#### PROVIDED DATA
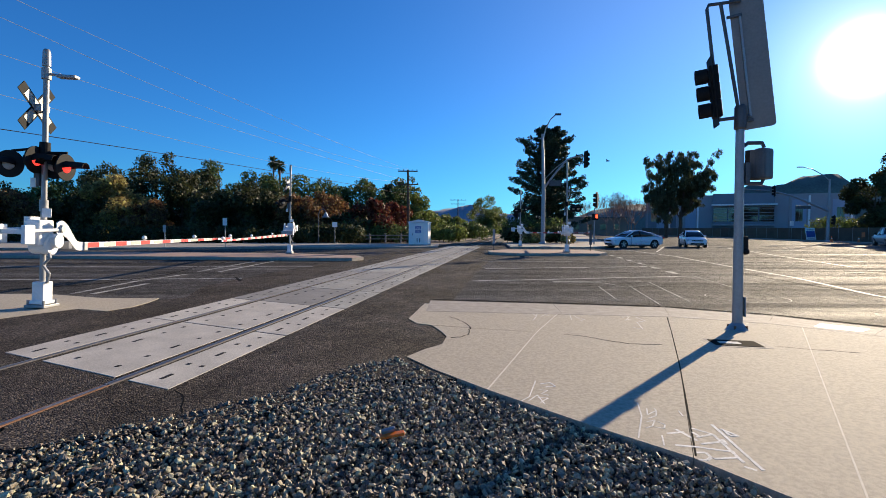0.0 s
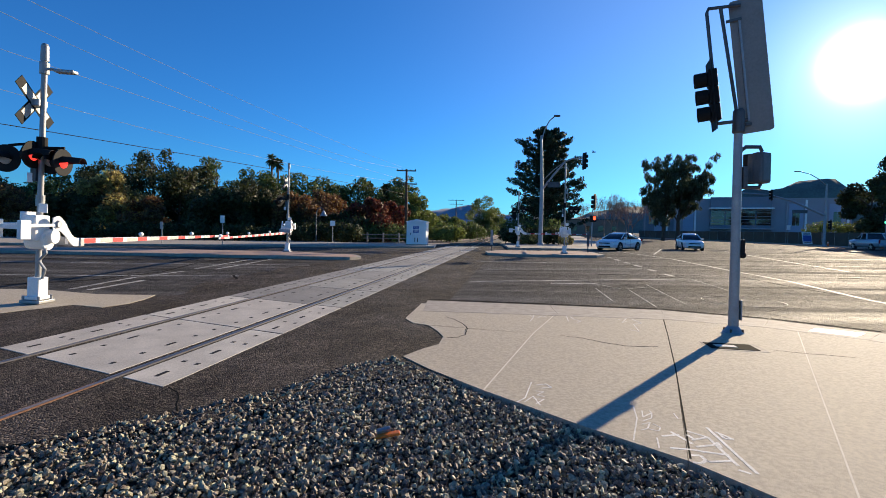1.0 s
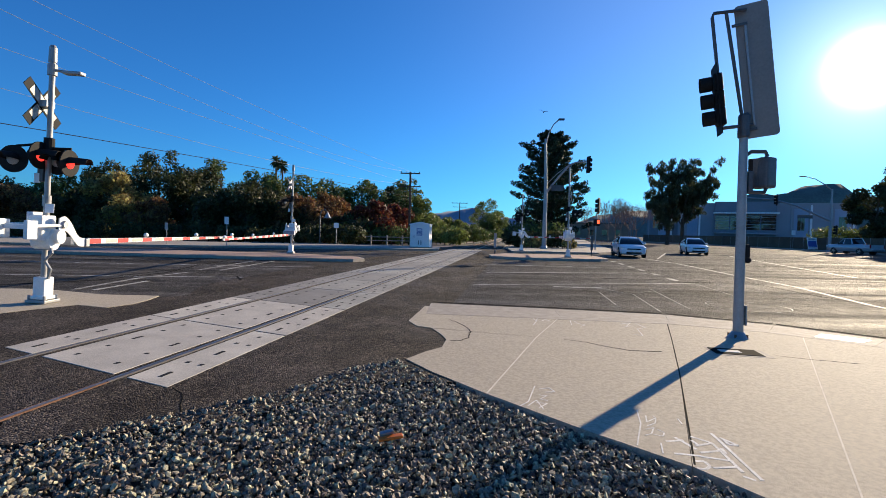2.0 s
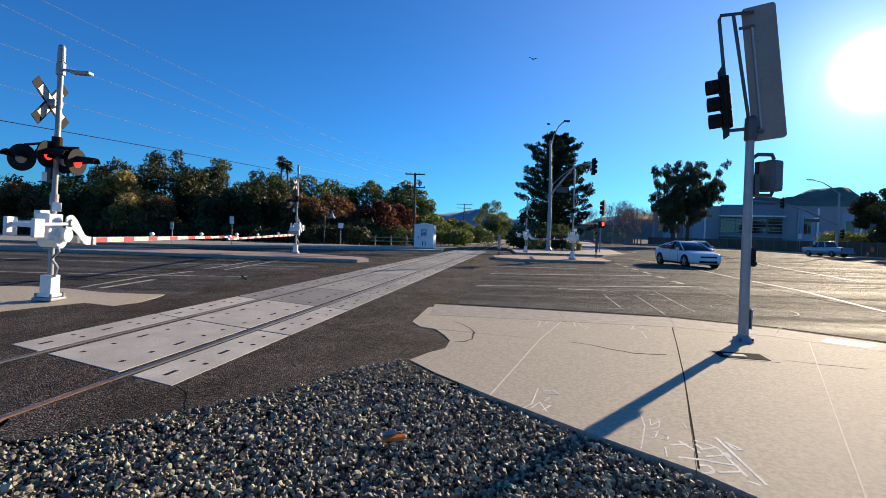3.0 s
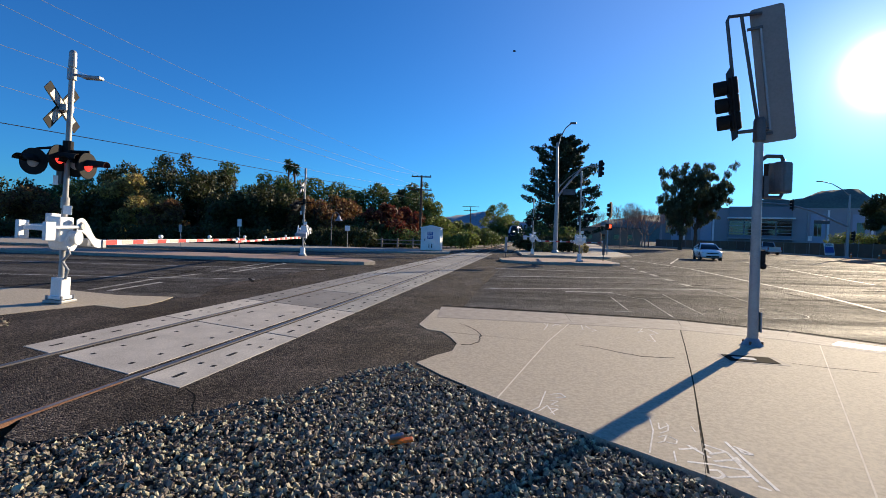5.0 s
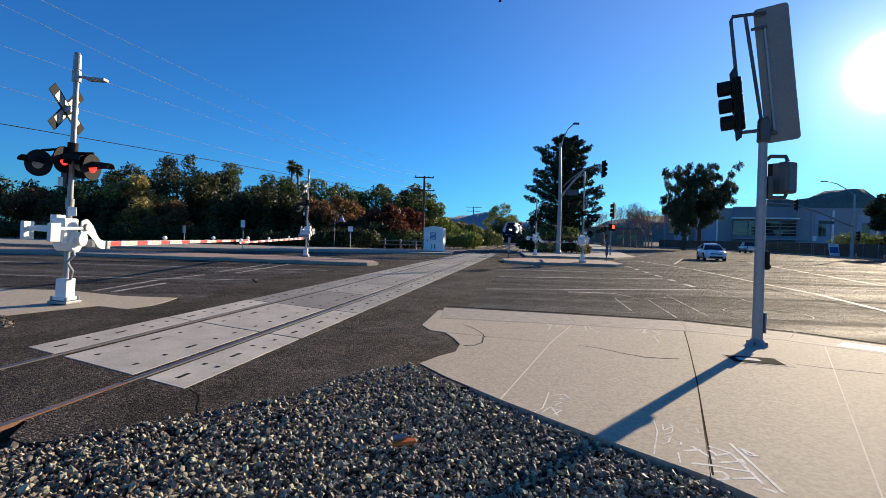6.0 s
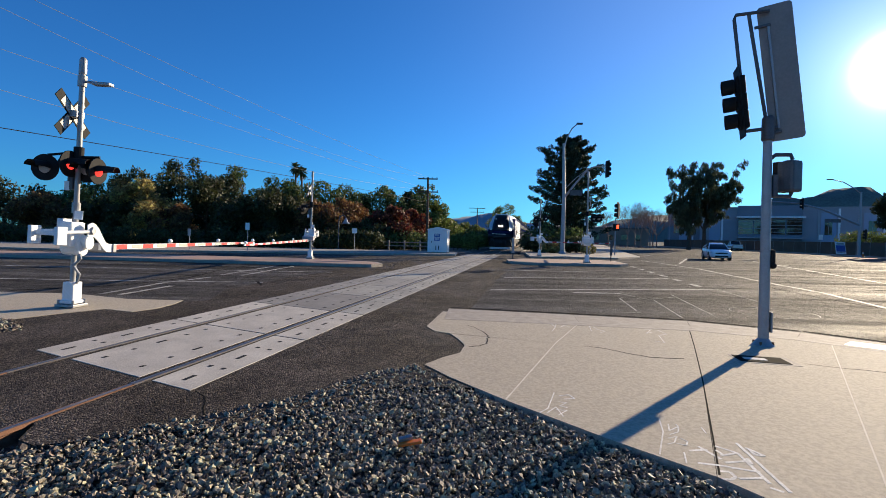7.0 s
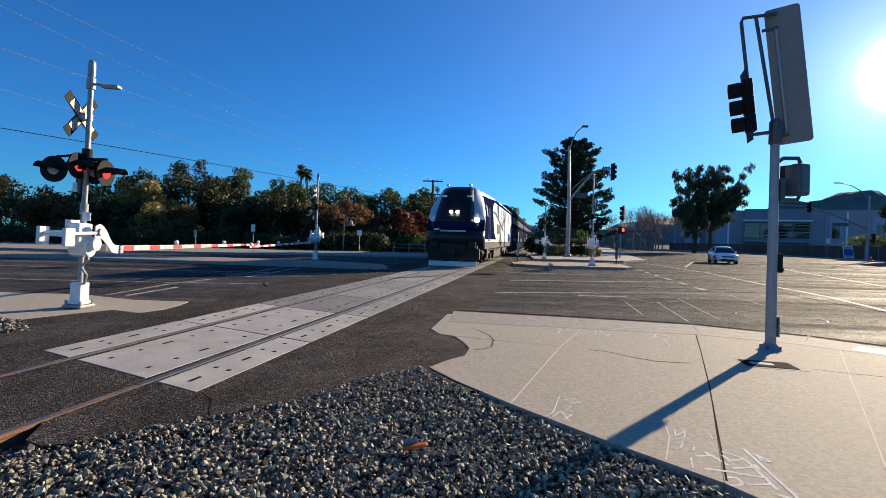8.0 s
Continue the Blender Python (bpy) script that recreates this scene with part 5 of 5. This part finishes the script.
for s in (-1, 1):
    def slab(name, pts, material, label="", d=0.0, th=0.06):
        bm = B()
        bm.faces.new([bm.verts.new((0, max(y, 0.1), z)) for y, z in pts])
        for cut in range(1, 14):
            for at, way in (((0, 0.1 + cut * 0.45, 0), (0, 1, 0)), ((0, 0, 1.3 + cut * 0.22), (0, 0, 1))):
                bmesh.ops.bisect_plane(bm, geom=bm.verts[:] + bm.edges[:] + bm.faces[:], plane_co=at, plane_no=way)
        for v in bm.verts:
            v.co = nose_point(s * HW, v.co.y, v.co.z) + Vector((s * d, 0, 0))
        out = bmesh.ops.extrude_face_region(bm, geom=bm.faces[:])
        bmesh.ops.translate(bm, verts=[v for v in out["geom"] if isinstance(v, bmesh.types.BMVert)], vec=(-s * th, 0, 0))
        bmesh.ops.recalc_face_normals(bm, faces=bm.faces[:])
        return part(name, bm, material, loco, label)

    slab("side_wall", [(0.3, 0.98), (21.6, 0.98), (21.6, 4.36), (2.6, 4.36), (1.55, 4.1), (1.0, 3.4), (0.5, 2.6), (0.14, 2.3)], T_WHITE, "white side wall")
    slab("cab_side", [(0.3, 1.5), (7.0, 1.5), (5.9, 1.85), (5.2, 2.4), (4.9, 3.0), (5.0, 3.6), (5.6, 4.05), (6.6, 4.3), (2.2, 4.3), (1.7, 4.1), (1.1, 3.35), (0.55, 2.55), (0.25, 2.3)], T_BLUE, "navy blue cab side", d=0.012)
    slab("side_sill", [(0.35, 0.98), (21.6, 0.98), (21.6, 1.34), (0.3, 1.34)], T_UNDER, "dark grey sill", d=0.014)
    slab("white_stripe", [(0.3, 1.35), (21.6, 1.35), (21.6, 1.5), (0.3, 1.5)], T_WHITE, "white stripe", d=0.016)
    slab("cab_window", [(1.35, 2.75), (1.95, 2.75), (1.95, 3.45), (1.65, 3.45)], T_MASK, "dark cab side window", d=0.022)
    slab("cab_door", [(2.05, 1.55), (2.6, 1.55), (2.6, 3.5), (2.05, 3.5)], T_BLUE, "silver-edged cab door", d=0.020)
    slab("roof_band", [(6.0, 4.12), (21.6, 4.12), (21.6, 4.36), (6.0, 4.36)], T_BLUE, "navy band under the roof", d=0.013)
    for y in (7.4, 10.6, 13.5, 17.5):
        slab("louvre_panel", [(y, 2.6), (y + 0.9, 2.6), (y + 0.9, 3.9), (y, 3.9)], T_SILVER, "", d=0.018)
    slab("flank_line", [(5.2, 3.22), (6.6, 3.18), (12.4, 2.25), (12.4, 2.1), (6.5, 3.04), (5.2, 3.08)], T_MASK, "thin dark line sweeping down the flank", d=0.021)
    slab("side_grille", [(7.6, 1.9), (9.6, 1.9), (9.6, 2.5), (7.6, 2.5)], T_UNDER, "dark grille", d=0.02)
    slab("blue_flash", [(10.6, 1.55), (21.6, 1.55), (21.6, 4.3), (12.6, 4.3)], T_BLUE, "navy blue rear flank", d=0.012) if s < 0 else None
    part("handrail", tube(B(), [(s * 1.6, 2.0, 1.4), (s * 1.6, 2.0, 3.2)], 0.02, 6), ALU, loco)
    part("handrail", tube(B(), [(s * 1.6, 2.72, 1.4), (s * 1.6, 2.72, 3.2)], 0.02, 6), ALU, loco)
    part("step_well", box(B(), s * 1.46, 2.36, 0.72, 0.14, 0.6, 0.5, 0.02), T_UNDER, loco)
part("rear_wall", box(B(), 0, 21.58, 2.65, 2.9, 0.06, 3.3), T_UNDER, loco)
part("underframe", box(B(), 0, 11.2, 0.98, 2.7, 20.8, 0.3, 0.03), T_UNDER, loco)
part("fuel_tank", box(B(), 0, 10.8, 0.6, 2.6, 5.2, 0.7, 0.12), T_UNDER, loco)
bogie(loco, 4.2)
bogie(loco, 17.4)
# the pilot takes the near-black underframe colour
part("pilot", box(box(B(), 0, 0.42, 0.72, 2.7, 0.3, 0.56, 0.05), 0, 0.3, 1.0, 2.5, 0.25, 0.3, 0.03), T_UNDER, loco, "near-black pilot")
part("snow_plough", box(B(), 0, 0.14, 0.2, 2.5, 0.1, 0.26, 0.02), T_SILVER, loco, "pale plough blade")
part("coupler", box(box(B(), 0, -0.12, 0.85, 0.3, 0.6, 0.28, 0.05), 0, -0.38, 0.86, 0.38, 0.2, 0.36, 0.06), T_UNDER, loco)
part("coupler_pocket", box(B(), 0, 0.04, 0.98, 1.3, 0.14, 0.5, 0.04), T_UNDER, loco)
for s in (-1, 1):
    bm = B()
    disc(bm, pose(s * 0.165, 0.30, 2.86, 0, 0, 180), 0.075, 0.075, -0.05, 0.12, 20)
    part("headlight", bm, BEAM, loco, "bright lit headlight")
    bm = B()
    disc(bm, pose(s * 1.16, 0.52, 2.46, 0, 0, 180), 0.12, 0.12, 0.0, 0.14, 20)
    part("ditch_light", bm, BEAM if s > 0 else T_SILVER, loco, "lit ditch light" if s > 0 else "unlit ditch light")
    bm = B()
    disc(bm, pose(s * 1.14, 0.44, 2.18, 0, 0, 180), 0.10, 0.10, 0.0, 0.1, 18)
    part("marker_light", bm, T_MASK, loco)
    part("number_board", box(B(), s * 0.66, 0.93, 3.72, 0.26, 0.05, 0.08, 0.01, None), WHITE, loco, "small pale number board")
    part("buffer_beam_hose", tube(B(), [(s * 0.7, 0.1, 1.0), (s * 0.72, -0.1, 0.7), (s * 0.6, 0.0, 0.5)], 0.03, 6), RUBBER, loco)
    part("uncoupling_box", box(B(), s * 0.98, 0.08, 1.18, 0.42, 0.14, 0.34, 0.03), T_UNDER, loco)
    part("roof_horn", box(B(), s * 0.62 - 0.05, 1.9, 4.40, 0.14, 0.3, 0.12, 0.03), T_SILVER, loco)
part("front_grille", box(B(), 0, 0.28, 2.42, 1.0, 0.08, 0.22, 0.02), T_UNDER, loco)
for k in range(14):
    part("lettering_bar", box(B(), -0.62 + k * 0.095, 0.02, 1.88, 0.06, 0.02, 0.09), T_SILVER, loco)
part("logo_shape", box(B(), -0.85, 0.03, 1.95, 0.28, 0.02, 0.07), T_SILVER, loco)
for x in (-0.52, 0.52):
    part("wiper", tube(B(), [(x, 0.42, 2.95), (x * 0.7, 0.68, 3.4)], 0.012, 5), BLACK, loco)


def coach(label):
    c = thing("passenger_coach", label, "railway coach", None, "coaches of the train")
    L = 25.9
    secs = []
    for y in (0, 0.08, L - 0.08, L):
        k = 0.985 if y in (0, L) else 1
        secs.append([(x * k, y, z) for x, z in ((-1.5, 0.55), (1.5, 0.55), (1.5, 4.2), (1.38, 4.55), (0.9, 4.85), (-0.9, 4.85), (-1.38, 4.55), (-1.5, 4.2))])
    part("body_shell", loft(B(), secs), T_DARK, c, "near-black bluish coach shell")
    for s in (-1, 1):
        part("blue_band", box(B(), s * 1.505, L / 2, 3.4, 0.02, L - 0.6, 1.3), T_BLUE, c, "navy blue window band")
        part("lower_band", box(B(), s * 1.505, L / 2, 1.5, 0.02, L - 0.6, 0.7), T_BLUE, c)
        for k in range(14):
            part("upper_window", box(B(), s * 1.512, 1.6 + k * 1.75, 3.45, 0.02, 1.35, 0.62), COACHGLASS, c)
        for k in (1, 2, 3, 5, 9, 10, 11, 12):
            part("lower_window", box(B(), s * 1.512, 1.6 + k * 1.75, 1.5, 0.02, 1.1, 0.5), COACHGLASS, c)
        part("coach_door", box(B(), s * 1.515, 13.0, 1.55, 0.02, 0.9, 1.9), T_SILVER, c)
    bogie(c, 3.4, (-1.25, 1.25), 0.45)
    bogie(c, L - 3.4, (-1.25, 1.25), 0.45)
    part("gangway", box(B(), 0, -0.2, 2.6, 1.1, 0.5, 2.2, 0.04), RUBBER, c)
    return c


coach_a = coach("tall double-deck coach with a navy window band")
coaches = [coach_a] + [copy_thing(coach_a, Matrix()) for _ in range(4)]

# ---- birds ----
def bird(label):
    bd_ = thing("bird", label, "bird")
    bm = B()
    bmesh.ops.create_uvsphere(bm, u_segments=10, v_segments=6, radius=0.09, matrix=Matrix.Diagonal((0.7, 2.2, 0.7, 1)))
    part("torso", bm, BLACK, bd_)
    for s in (-1, 1):
        part("wing", loft(B(), [[(s * 0.05, -0.1, 0.02), (s * 0.05, 0.12, 0.02), (s * 0.05, 0.12, 0.035), (s * 0.05, -0.1, 0.035)], [(s * 0.28, -0.1, 0.14), (s * 0.28, 0.08, 0.14), (s * 0.28, 0.08, 0.15), (s * 0.28, -0.1, 0.15)], [(s * 0.45, 0.02, 0.1), (s * 0.45, 0.1, 0.1), (s * 0.45, 0.1, 0.105), (s * 0.45, 0.02, 0.105)]]), BLACK, bd_)
    part("tail", box(B(), 0, 0.24, 0, 0.1, 0.16, 0.012, 0.003), BLACK, bd_)
    return bd_


bird_a, bird_b = bird("dark bird flying across the sky"), bird("dark bird climbing over the trees")


def heading(dx, dy):
    """Turn that points a thing's front (-y) along dx, dy."""
    return math.degrees(math.atan2(dy, dx)) + 90


def roll_wheels(car, rows, r):
    """Turn a car's wheels by the way that it goes."""
    ts, way = [rows[0][0]], [0.0]
    for (ta, xa, ya), (tb, xb, yb) in zip(rows, rows[1:]):
        ts.append(tb)
        way.append(way[-1] + math.hypot(xb - xa, yb - ya))
    for wh in [c for c in car.children if c.name.split(".")[0] == "wheel"]:
        x, y, z = wh.location
        walk(wh, [(k / 30, pose(x, y, z, math.degrees(float(np.interp(k / 30, ts, way)) / r))) for k in range(241)])


def motions():
    rows = [(0, 15.8, 40.4, -0.97, -0.2), (0.6, 14.95, 40.0, -0.92, -0.4), (1, 14.5, 39.5, -0.75, -0.66), (1.4, 13.8, 38.2, -0.52, -0.85), (1.7, 13.62, 37.43, -0.34, -0.94), (2.3, 13.35, 33.4, -0.05, -1), (2.8, 13.75, 30.0, 0.06, -1), (3.2, 14.2, 27.4, 0.04, -1), (3.6, 14.85, 24.83, -0.03, -1), (4, 14.8, 20.9, -0.07, -1), (4.4, 14.18, 15.55, -0.08, -1), (4.7, 13.89, 11.8, -0.08, -1), (5.8, 13.1, -1.5, -0.06, -1), (8, 11.76, -27, -0.05, -1)]
    walk(sedan_a, [(t, pose(x, y, 0, 0, 0, heading(dx, dy))) for t, x, y, dx, dy in rows])
    roll_wheels(sedan_a, [(t, x, y) for t, x, y, _, _ in rows], 0.325)
    walk(sedan_b, [(t, pose(22.2, 43.4, 0, 0, 0, heading(-0.27, -0.96))) for t in (0, 8)])
    rows = [(0, 46.08, 50), (0.7, 47.3, 52.5), (1.5, 48.15, 55.5), (2.8, 47.21, 60), (3.5, 46.78, 64), (4.5, 46.16, 70), (6, 49.21, 84), (8, 57.8, 112)]
    TURNS = [(0.44, 0.9), (0.35, 0.94), (-0.01, 1.0), (-0.16, 0.99), (-0.1, 0.99), (0.12, 0.99), (0.27, 0.96), (0.29, 0.96)]
    walk(truck, [(t, pose(x, y, 0, 0, 0, heading(dx, dy))) for (t, x, y), (dx, dy) in zip(rows, TURNS)])
    roll_wheels(truck, rows, 0.39)
    for ob, lead in [(loco, 0.0)] + [(c, 22.6 + 26.8 * k) for k, c in enumerate(coaches)]:
        walk(ob, [(t, Matrix.Translation(T(25.0 + 34.0 * (8 - t) + lead, 0, 0.02)) @ pose(0, 0, 0, 0, 0, -8.9)) for t in (0, 2, 4, 6, 7, 8)])
    walk(bird_a, [(t, pose(x, 60, z, 0, 20, -80)) for t, x, z in ((0, 20.05, 9.9), (1, 18.5, 11.2), (1.5, 17.4, 11.8), (3.5, 9.9, 16.8), (4.5, 7.5, 21.3), (5.8, 4.6, 28.8), (8, -0.2, 42.7))])
    walk(bird_b, [(t, pose(x, 50, z, 0, -15, 160)) for t, x, z in ((0, 13.0, 5.9), (2.8, 8.3, 18.1), (3.5, 7.0, 22.4), (8, 2.8, 48.1))])


motions()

#### EXERCISE DESCRIPTION
Find each line holding "that". Copy it out.

#### ANSWER FOR THIS EXERCISE
Continue the Blender Python (bpy) script that recreates this scene with part 5 of 5. This part finishes the script.
    """Turn that points a thing's front (-y) along dx, dy."""
    """Turn a car's wheels by the way that it goes."""